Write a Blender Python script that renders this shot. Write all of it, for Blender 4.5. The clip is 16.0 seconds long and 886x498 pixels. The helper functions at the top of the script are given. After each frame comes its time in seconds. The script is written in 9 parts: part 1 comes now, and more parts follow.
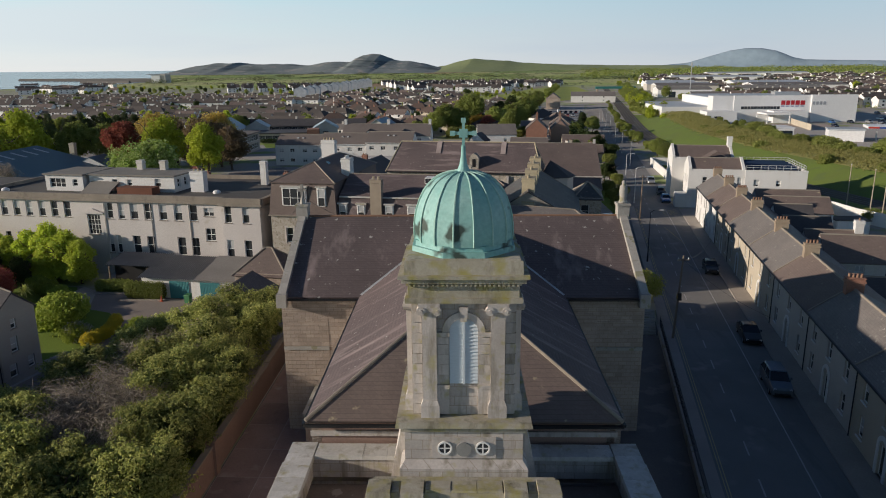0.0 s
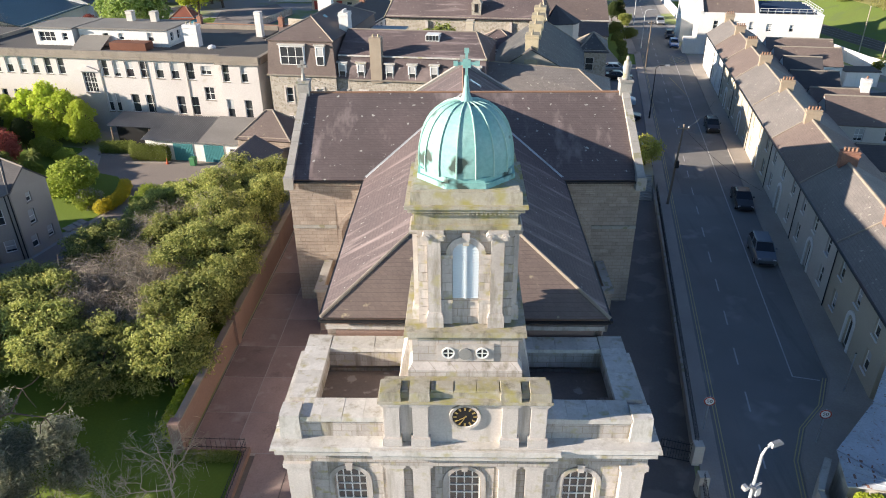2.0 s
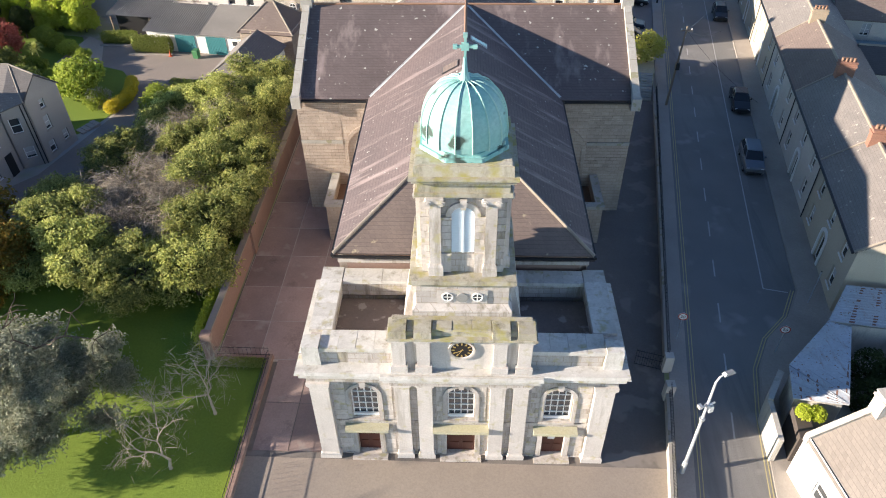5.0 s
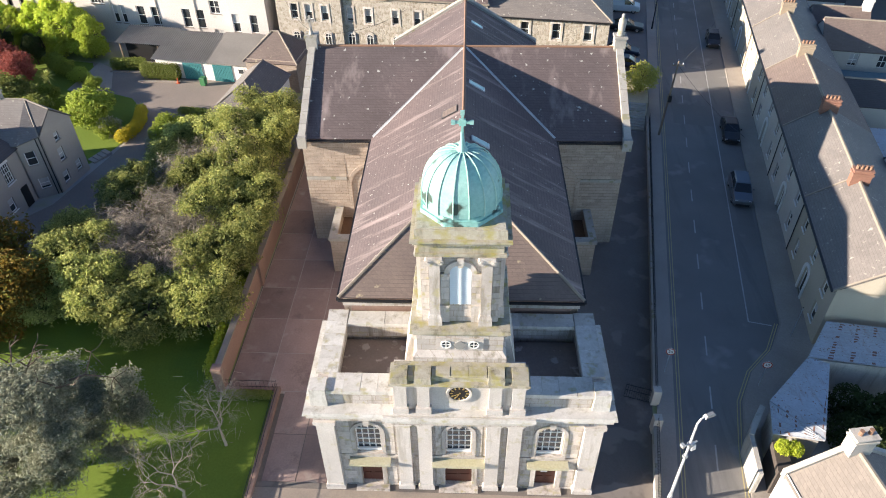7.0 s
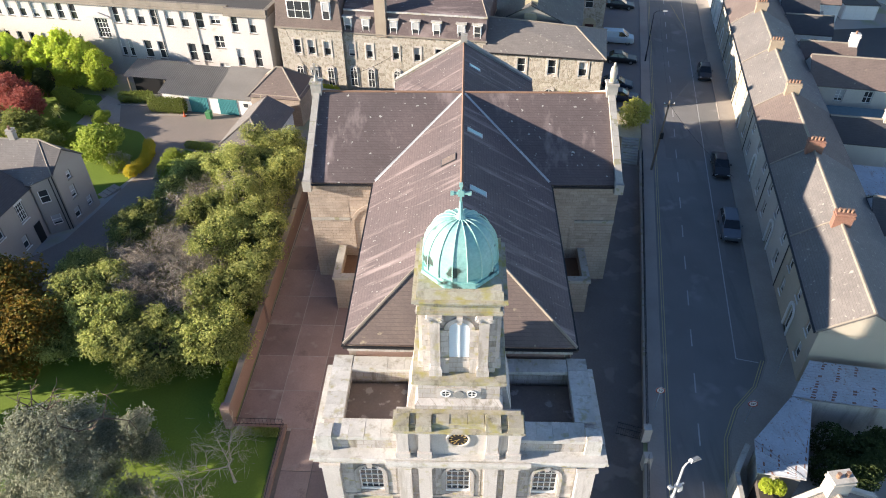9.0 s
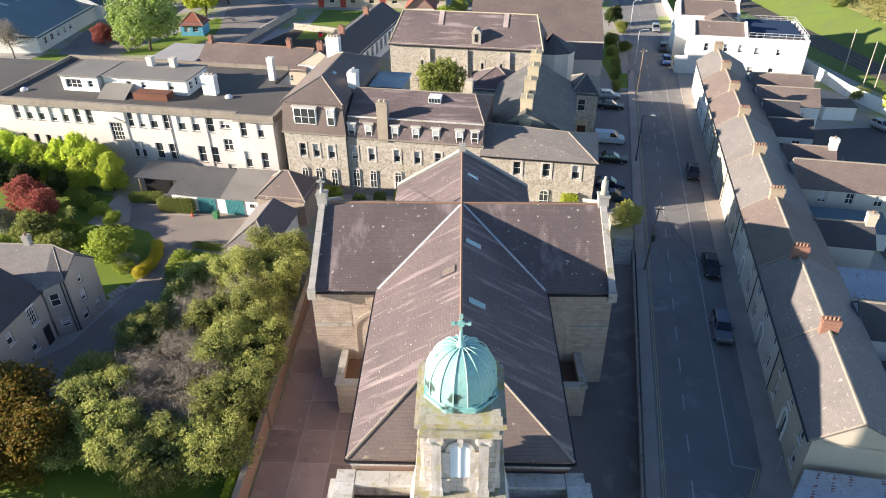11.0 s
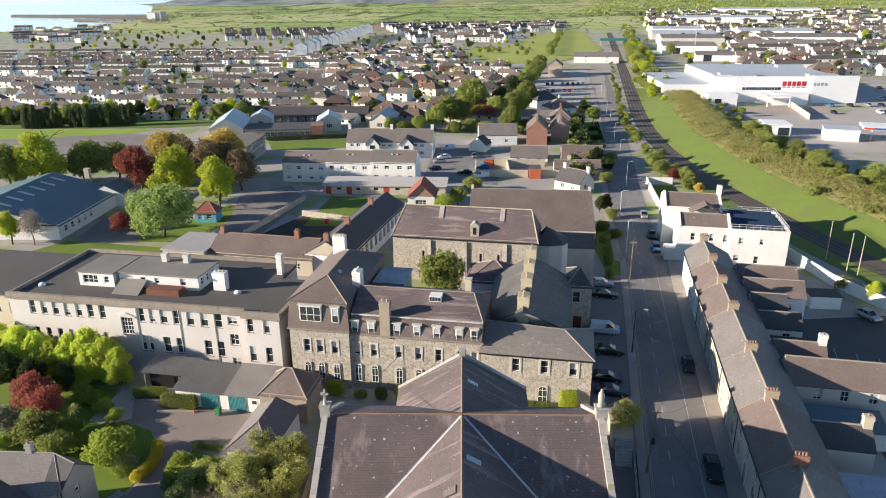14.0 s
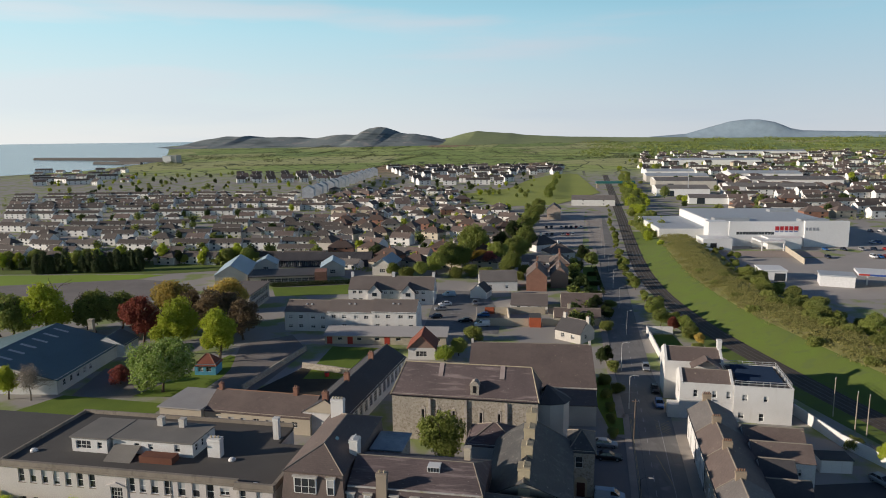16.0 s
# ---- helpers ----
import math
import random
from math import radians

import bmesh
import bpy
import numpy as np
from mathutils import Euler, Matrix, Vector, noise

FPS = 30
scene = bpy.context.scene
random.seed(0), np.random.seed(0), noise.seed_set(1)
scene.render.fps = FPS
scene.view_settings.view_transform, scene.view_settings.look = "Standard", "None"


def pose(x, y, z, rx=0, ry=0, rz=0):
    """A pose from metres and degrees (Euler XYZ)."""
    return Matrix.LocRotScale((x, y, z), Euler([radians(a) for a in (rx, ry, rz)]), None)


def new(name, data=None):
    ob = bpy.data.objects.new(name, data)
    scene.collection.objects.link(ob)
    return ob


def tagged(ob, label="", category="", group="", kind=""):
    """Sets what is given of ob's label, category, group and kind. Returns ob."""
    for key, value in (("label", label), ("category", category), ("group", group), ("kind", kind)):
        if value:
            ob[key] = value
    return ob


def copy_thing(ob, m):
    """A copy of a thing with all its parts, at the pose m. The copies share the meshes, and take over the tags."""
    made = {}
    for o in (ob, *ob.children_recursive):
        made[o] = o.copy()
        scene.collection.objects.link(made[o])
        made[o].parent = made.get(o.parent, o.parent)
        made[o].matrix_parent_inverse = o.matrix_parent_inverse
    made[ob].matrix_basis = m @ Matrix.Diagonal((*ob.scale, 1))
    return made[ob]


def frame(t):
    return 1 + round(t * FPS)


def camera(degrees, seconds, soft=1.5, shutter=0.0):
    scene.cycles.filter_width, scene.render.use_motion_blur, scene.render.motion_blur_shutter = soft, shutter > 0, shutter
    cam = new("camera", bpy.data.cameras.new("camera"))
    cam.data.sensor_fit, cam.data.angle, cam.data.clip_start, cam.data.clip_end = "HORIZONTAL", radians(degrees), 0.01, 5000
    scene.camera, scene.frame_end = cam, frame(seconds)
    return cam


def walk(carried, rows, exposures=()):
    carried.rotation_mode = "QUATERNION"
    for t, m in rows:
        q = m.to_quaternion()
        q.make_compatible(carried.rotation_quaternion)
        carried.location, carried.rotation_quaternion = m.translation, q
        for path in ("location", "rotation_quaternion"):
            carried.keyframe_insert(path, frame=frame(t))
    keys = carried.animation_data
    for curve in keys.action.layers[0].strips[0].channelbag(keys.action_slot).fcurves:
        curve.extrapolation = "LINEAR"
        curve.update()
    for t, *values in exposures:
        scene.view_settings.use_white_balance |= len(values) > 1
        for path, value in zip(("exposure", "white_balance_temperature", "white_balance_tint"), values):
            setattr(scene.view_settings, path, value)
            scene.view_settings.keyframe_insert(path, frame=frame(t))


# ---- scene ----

____________________

Say how many lines in this listing hold the string "random", giving the count and nothing more.

2